Victor then quits Geneva in search of the daemon, but before he has resolved to leave, he wanders the environs of his city in hopes of catching some trace of the daemon. He finds his way turn towards the cemetery and so he visits the graves of his friends. There he declares his undying hatred for the monster that reduced his life to misery and swears to the shades of his friends that he will live only to seek revenge. This declaration is followed by a deep and terrible laugh, and from close by the Daemon bids Victor follow him and live. From that day onwards, Victor has tracked the daemon across the face of the earth to the north, sometimes the Daemon would leave him messages goading him on to continue the chase until finally Victor was stopped from his chase by the breaking of ice which caused him to be stranded on the ocean aboard an ever melting ice. He had sighted Robert Walton's ship and broken his sled to form oars to row towards it. At the end of the tale, Victor requests that if he should perish in his journey to kill the daemon, then Robert should carry that burden and strike the monster dead wherever he may across him.

Robert then ends the manuscript and continues to write his account in letters to his sister. He explains how Victor had become deathly ill, and their ship had become stranded in ice. The sailors had mutinied and told the captain that should the ice clear a passage, the ship should be conducted south and the voyage north must come to an end. Although Victor tries to enliven the sailors with a passionate speech, the ice clears a path south. The sailors demand a return home, and Victor's health worsens and he lies on his death bed. He asks to see Robert one last time and renews his request that Robert should kill the beast if ever he were to sight him, with that last action he closes his eyes and perishes.

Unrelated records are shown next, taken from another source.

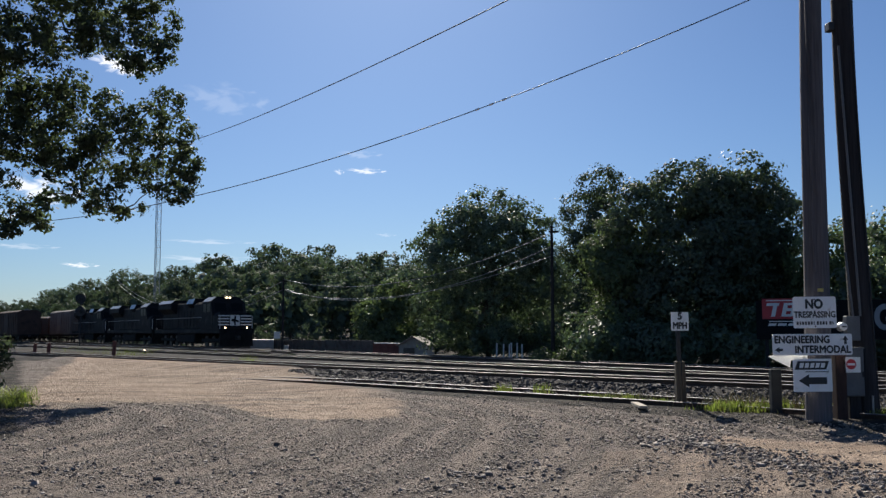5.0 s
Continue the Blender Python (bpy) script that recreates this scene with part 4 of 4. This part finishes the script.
def locomotive(line, s, label, length=20.8):
    """A six-axle diesel engine that faces -y, from its front coupler back."""
    q = line.at(s)
    e = base("locomotive", Matrix.Translation((q[0], q[1], line.top)) @ Matrix.Rotation(radians(line.yaw), 4, "Z"), label, "locomotive", "engines of the train")
    L = length
    boxed("underframe", (3.0, L - 1.0, 0.38), (0, L / 2, 1.42), BLACK_PAINT, e, 0.04)
    boxed("fuel_tank", (2.7, 5.4, 0.85), (0, L / 2, 0.80), GRIME, e, 0.12)
    bogie(e, 4.0, 3, 1.9, 0.52)
    bogie(e, L - 4.0, 3, 1.9, 0.52)
    # nose with raked front and the wide cab
    nose = prism("nose", [(-1.5, 1.6), (1.5, 1.6), (1.5, 2.72), (1.28, 3.0), (-1.28, 3.0), (-1.5, 2.72)], 0.95, 2.7, BLACK_PAINT, e)
    for k in range(4 if s == TRAIN_FRONT else 0):
        z = 1.93 + 0.25 * k
        for x0, x1 in ((-1.47, -0.48), (0.50, 1.47)):
            flat_shape("stripe", [(x0, z), (x1, z), (x1, z + 0.10), (x0, z + 0.10)], 0.948, nose, WHITE_PAINT, 0.004)
    if s == TRAIN_FRONT:
        flat_shape("emblem_panel", [(-0.42, 1.9), (0.44, 1.9), (0.44, 2.8), (-0.42, 2.8)], 0.948, nose, WHITE_PAINT, 0.004)
        flat_shape("emblem", [(-0.34, 2.3), (-0.12, 2.2), (-0.02, 1.93), (0.08, 1.93), (0.06, 2.25), (0.38, 2.15), (0.30, 2.33), (0.10, 2.42), (0.10, 2.74), (-0.04, 2.74), (-0.08, 2.46), (-0.24, 2.48)], 0.942, nose, BLACK_PAINT, 0.004)
    v = [(-1.52, 2.35, 2.95), (1.52, 2.35, 2.95), (1.52, 2.75, 3.95), (-1.52, 2.75, 3.95), (-1.52, 5.2, 1.6), (1.52, 5.2, 1.6), (1.52, 5.2, 3.95), (-1.52, 5.2, 3.95),
         (-1.52, 2.35, 1.6), (1.52, 2.35, 1.6), (-0.95, 2.9, 4.42), (0.95, 2.9, 4.42), (0.95, 5.2, 4.42), (-0.95, 5.2, 4.42)]
    f = [(8, 9, 1, 0), (0, 1, 2, 3), (9, 5, 6, 2, 1), (4, 8, 0, 3, 7), (5, 4, 7, 13, 12, 6), (3, 2, 11, 10), (2, 6, 12, 11), (7, 3, 10, 13), (10, 11, 12, 13), (9, 8, 4, 5)]
    cabin = mesh_object("cab", v, f, BLACK_PAINT, e)
    for x in (-0.74, 0.74):
        w = mesh_object("windscreen", [(x - 0.52, 2.42, 3.15), (x + 0.52, 2.42, 3.15), (x + 0.52, 2.70, 3.85), (x - 0.52, 2.70, 3.85), (x - 0.52, 2.46, 3.15), (x + 0.52, 2.46, 3.15), (x + 0.52, 2.74, 3.85), (x - 0.52, 2.74, 3.85)],
                        [(0, 1, 2, 3), (4, 7, 6, 5), (0, 4, 5, 1), (1, 5, 6, 2), (2, 6, 7, 3), (3, 7, 4, 0)], GLASS_DARK, cabin)
    for x in (-1.525, 1.525):
        for y in (3.3, 4.4):
            boxed("side_window", (0.02, 0.8, 0.7), (x, y, 3.45), GLASS_DARK, cabin, 0.005)
    # sun glint on the black roof slope, painted as a pale strip
    boxed("roof_sheet", (0.62, 2.2, 0.02), (-1.245, 4.05, 4.205), GLINT_WALK_GREY, cabin, 0, "pale strip painted as the sun glint on the cab roof slope", Matrix.Rotation(-0.686, 4, "Y"))
    lamp = boxed("headlight_box", (0.62, 0.18, 0.26), (0, 2.82, 4.34), BLACK_PAINT, e, 0.03)
    for x in (-0.14, 0.14):
        part("headlight", rod(bmesh.new(), (x, 2.73, 4.34), (x, 2.71, 4.34), 0.085, 0.085, 14), HEAD if s == TRAIN_FRONT else SHINY, lamp)
    for x in (-0.95, 0.95):
        part("ditch_light", rod(bmesh.new(), (x, 0.62, 1.72), (x, 0.60, 1.72), 0.07, 0.07, 14), HEAD if s == TRAIN_FRONT else SHINY, e)
    # front step, plough, coupler, rails
    boxed("front_step", (3.0, 0.5, 0.16), (0, 0.75, 1.56), BLACK_PAINT, e, 0.02)
    prism("plough", [(-1.5, 0.15), (1.5, 0.15), (1.4, 1.25), (-1.4, 1.25)], 0.5, 0.7, GRIME, e)
    boxed("coupler", (0.32, 0.9, 0.32), (0, 0.35, 0.85), DARK_STEEL, e, 0.05)
    for x in (-1.42, 1.42):
        rodded("grab_rail", (x, 0.62, 1.6), (x, 0.62, 2.7), 0.025, WHITE_PAINT, e, n=6)
    # long hood
    boxed("hood", (1.95, L - 6.8, 2.45), (0, 5.2 + (L - 6.8) / 2, 2.83), BLACK_PAINT, e, 0.10)
    boxed("blower_housing", (2.6, 3.0, 2.3), (0, 6.7, 2.76), BLACK_PAINT, e, 0.12)
    y0, y1 = L - 6.2, L - 1.7
    prism("radiator", [(-1.0, 3.1), (1.0, 3.1), (1.52, 3.6), (1.52, 4.1), (1.15, 4.42), (-1.15, 4.42), (-1.52, 4.1), (-1.52, 3.6)], y0, y1, BLACK_PAINT, e, "flared radiator housing")
    # the radiator slope's sun glint, also a pale strip
    boxed("radiator_sheet", (0.47, y1 - y0 - 0.1, 0.02), (-1.345, (y0 + y1) / 2, 4.272), GLINT_WALK_GREY, e, 0, "pale strip painted as the sun glint on the radiator slope", Matrix.Rotation(-0.713, 4, "Y"))
    prism("brake_housing", [(-1.0, 3.6), (1.0, 3.6), (1.35, 3.9), (1.1, 4.40), (-1.1, 4.40), (-1.35, 3.9)], 8.4, 10.4, BLACK_PAINT, e)
    # pale strip for the glint on the brake housing
    boxed("brake_sheet", (0.50, 1.9, 0.02), (-1.235, 9.4, 4.165), GLINT_WALK_GREY, e, 0, "", Matrix.Rotation(-1.107, 4, "Y"))
    for k in range(7):
        y = 8.6 + k * (L - 15.2) / 6
        for x in (-0.985, 0.985):
            boxed("hood_door", (0.03, 0.72, 1.5), (x, y, 2.65), BLACK_PAINT, e, 0.01)
    for x in (-1.44, 1.44):
        rodded("handrail", (x, 5.4, 2.65), (x, L - 0.9, 2.65), 0.022, STEEL, e, n=6)
        for k in range(9):
            y = 5.4 + k * (L - 6.3) / 8
            rodded("stanchion", (x, y, 1.6), (x, y, 2.65), 0.018, DARK_STEEL, e, n=6)
    for x, y in ((0.3, 7.0), (0, 12.0)):
        boxed("exhaust", (0.5, 0.9, 0.22), (x, y, 4.14), GRIME, e, 0.03)
    boxed("horn", (0.35, 0.3, 0.14), (0.5, 4.6, 4.50), DARK_STEEL, e, 0.03)
    rodded("antenna", (-0.4, 4.0, 4.4), (-0.4, 4.0, 4.85), 0.012, DARK_STEEL, e, n=6)
    return e


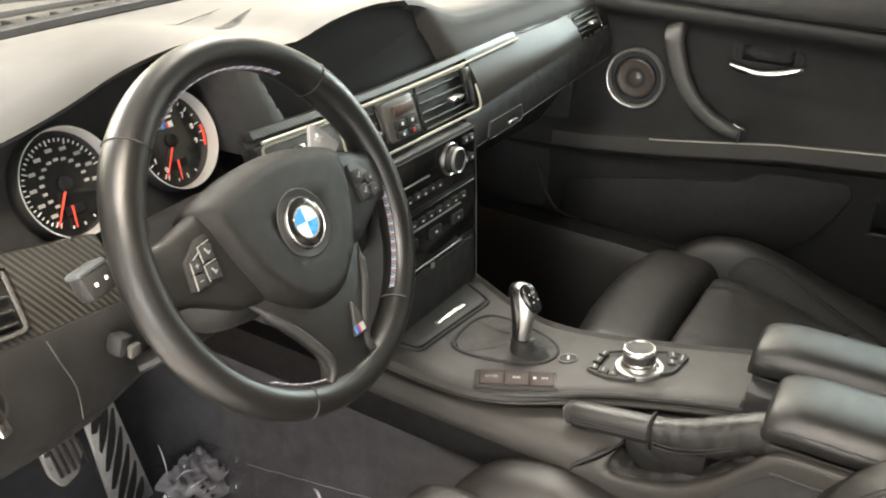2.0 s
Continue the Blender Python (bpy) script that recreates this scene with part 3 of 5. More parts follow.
# ---- dashboard ----
dash = thing("dashboard", (0, 0.2, 0.5), "dark grey dashboard with carbon trim and hooded display", "dashboard")
CREST = [(-0.75, 0.850), (-0.62, 0.860), (-0.583, 0.866), (-0.53, 0.872), (-0.467, 0.887), (-0.40, 0.907), (-0.32, 0.916), (-0.25, 0.905), (-0.18, 0.889), (-0.108, 0.902),
         (-0.03, 0.909), (0.039, 0.905), (0.088, 0.897), (0.13, 0.884), (0.171, 0.871), (0.232, 0.861), (0.37, 0.859), (0.525, 0.861), (0.62, 0.858), (0.75, 0.85)]
CRESTS = [tuple(r) for r in curve_table(CREST, 5)]


def crest(x):
    return lerp_table(CRESTS, x)[0]


def lip(x):
    """How far back the hood's edge stands."""
    return 0.178 + 0.012 * abs(x) + 0.03 * max(0, abs(x) - 0.5)


def sect(x, open_):
    h, y0 = crest(x), lip(x)
    ws = float(np.interp(x, [p[0] for p in WSB], [p[1] for p in WSB])) + 0.012
    tail = [(y0 + 0.018, h + 0.0015), (y0 + 0.05, h + 0.002), (y0 + 0.10, h - 0.003), ((y0 + ws) / 2 + 0.04, (h + 0.87) / 2 + 0.004), (ws - 0.03, 0.872), (ws, 0.866)]
    mids = [0.812 + (h - 0.830) * f for f in (0.25, 0.5, 0.75)]
    if open_:
        return [(0.275, 0.790), (0.275, 0.806)] + [(0.274, z) for z in mids] + [(0.266, h - 0.024), (y0 + 0.03, h - 0.009), (y0 + 0.006, h - 0.0055), (y0 + 0.003, h - 0.002)] + tail
    face = [(0.168, 0.790), (0.168, 0.806)] + [(0.170 + (y0 - 0.170) * f, z) for f, z in zip((0.3, 0.6, 0.9), mids)] + [(y0 + 0.002, h - 0.018), (y0 + 0.005, h - 0.008), (y0 + 0.007, h - 0.005), (y0 + 0.011, h - 0.002)]
    return [(y + sunk(x, z) * min(1.0, max(0.0, (h - 0.008 - z) / 0.012)), z) for y, z in face] + tail


def sunk(x, z):
    """How far the skin draws back behind the display on either side of it."""
    d = x - lerp_table([(0.79, 0.150), (0.805, 0.141), (0.831, 0.120), (0.858, 0.094), (0.92, 0.06)], z)[0] if x > -0.05 else lerp_table([(0.79, -0.195), (0.806, -0.199), (0.833, -0.212), (0.860, -0.226), (0.92, -0.25)], z)[0] - x
    f = min(1.0, max(0.0, d / (0.055 if x > -0.05 else 0.012) + 0.35))
    return 0.024 * (1 - f * f * (3 - 2 * f))


xs_ = []
for a, b, op in ((-0.74, -0.600, False), (-0.590, -0.285, True), (-0.268, -0.196, False), (-0.190, 0.050, True), (0.058, 0.24, False), (0.25, 0.74, False)):
    n = max(4, int((b - a) / (0.018 if b > 0.3 or op else 0.008)))
    xs_ += [(x, op) for x in np.linspace(a, b, n)]
bm = B()
loft(bm, [[(x, y, z) for y, z in sect(x, op)] for x, op in xs_], False, False)
ex = bmesh.ops.extrude_face_region(bm, geom=bm.faces[:])
bmesh.ops.translate(bm, verts=[v for v in ex["geom"] if isinstance(v, bmesh.types.BMVert)], vec=(0, 0.004, -0.004))
for f in bm.faces:
    c = f.calc_center_median()
    if c.z < crest(c.x) - 0.0022 and lip(c.x) - 0.004 < c.y < 0.29 and (-0.592 < c.x < -0.275 or -0.194 < c.x < 0.052):
        f.material_index = 1
us = part("upper_shell", bm, DASH, dash, "grained dark grey upper dash with two humps", angle=42)
us.data.materials.append(RUBBER)
# cavity floor
part("hood_floor", box(B(), (-0.03, 0.225, 0.796), (0.345, 0.10, 0.008)), RUBBER, dash)
# display: a dark panel that fills the hood
bm = B()
out = [(-0.240, 0.184, 0.7995), (0.160, 0.184, 0.7995)] + [(x, 0.194, crest(x) - 0.0080) for x in np.linspace(0.160, -0.240, 26)]
slab(bm, out, (0, -1, 0.12), 0.008, 0.001)
part("display", bm, SCREEN, dash, "dark wide display panel, switched off", angle=30)
# slotted vents and joints in the top by the windscreen
def shell_z(x, y):
    h, y0 = crest(x), lip(x)
    ws = float(np.interp(x, [p[0] for p in WSB], [p[1] for p in WSB])) + 0.012
    tail = [(y0 + 0.018, h + 0.0015), (y0 + 0.05, h + 0.002), (y0 + 0.10, h - 0.003), ((y0 + ws) / 2 + 0.04, (h + 0.87) / 2 + 0.004), (ws - 0.03, 0.872), (ws, 0.866)]
    return float(np.interp(y, [p[0] for p in tail], [p[1] for p in tail]))


for tip, near, far in (((-0.237, 0.284), (-0.149, 0.279), (-0.108, 0.299)), ((0.30, 0.285), (0.53, 0.281), (0.56, 0.303))):
    bm = B()
    for k in range(5):
        # the slots draw together to a point at one end
        ex, ey = near[0] + (far[0] - near[0]) * k / 4, near[1] + (far[1] - near[1]) * k / 4
        line = [(tip[0] + (ex - tip[0]) * f, tip[1] + 0.0008 * k + (ey - tip[1] - 0.0008 * k) * f ** 1.15) for f in np.linspace(0.04 + 0.03 * k, 1, 8)]
        tube(bm, [(x, y, shell_z(x, y) - 0.0001) for x, y in line], [0.0003, 0.0007, 0.0009, 0.0011, 0.0012, 0.0012, 0.0011, 0.0004], 6)
    part("defrost_grille", bm, DARK, dash, "black slotted demister grille")
for line in ([(-0.30, 0.318), (-0.20, 0.332), (-0.13, 0.341), (-0.05, 0.350)], [(0.02, 0.357), (0.14, 0.366), (0.26, 0.37)]):
    bm = B()
    tube(bm, [(x, y, shell_z(x, y)) for x, y in line], [0.0003, 0.0008, 0.0008, 0.0003][:len(line) - 1] + [0.0003], 6)
    part("top_joint", bm, DARK, dash)

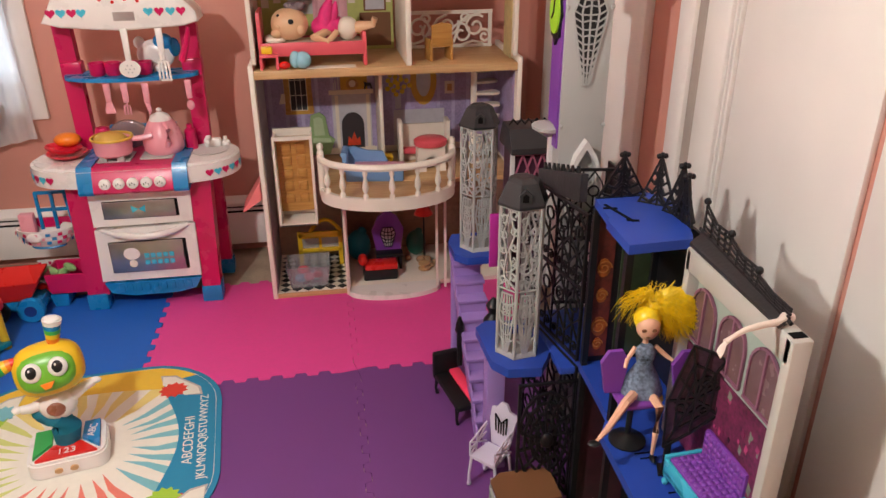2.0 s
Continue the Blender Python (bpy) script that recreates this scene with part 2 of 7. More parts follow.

Later that night, Robert hears wailing from the cabin where Victor's remains are kept, he enters the chamber to discover the hideous form of the monster. The wretch attempts to escape at first, but when Robert halts him and berates him for driving a man like Victor towards such a terrible death. The monster is despondent with the death of his creator, and for all the sins that he has committed to killing the innocent and the helpless. He believes that he abhors himself more than even what Victor had felt for him, and he tells Robert that he intends to go further north and create for himself a funeral pyre and bid the torturous world farewell, and with that last declaration, he jumps out of the ship onto his ice floe and travels northward.

Analysis

Victor repetitively experiences ill-health in reaction to the actions of the monster, if the reader were to trace the instances of these sicknesses, it can be determined that it is guilt that affects Victor so strongly. His reaction to the death of William, Justine, Henry, and even his father is accompanied by a terrible sickness.

The monster is unable to have his creator love him, and when Victor even refuses to create another creature with whom the monster can have kinship, he decides to reduce Victor's life to one resembling his own. He kills all those that Victor has any special connection, and renders him alone and riddled with self-hatred.

At the conclusion of the novel, all the narratives come to a halt as Walton relates the events that occur aboard the ship after Victor's demise. The reader is allowed an opportunity to glean from his words what he felt towards Victor, whom he describes as a noble and intelligent being that was ruined by the malicious monster. On the other hand, the monster perceives Victor as a heartless creator who could not find in himself love for his own creation, and he reasserts his own view of himself to contradict the one described in Victor's tale. His manner leads one to conclude that the monster sees himself as some tragic hero who now goes forth to end his life.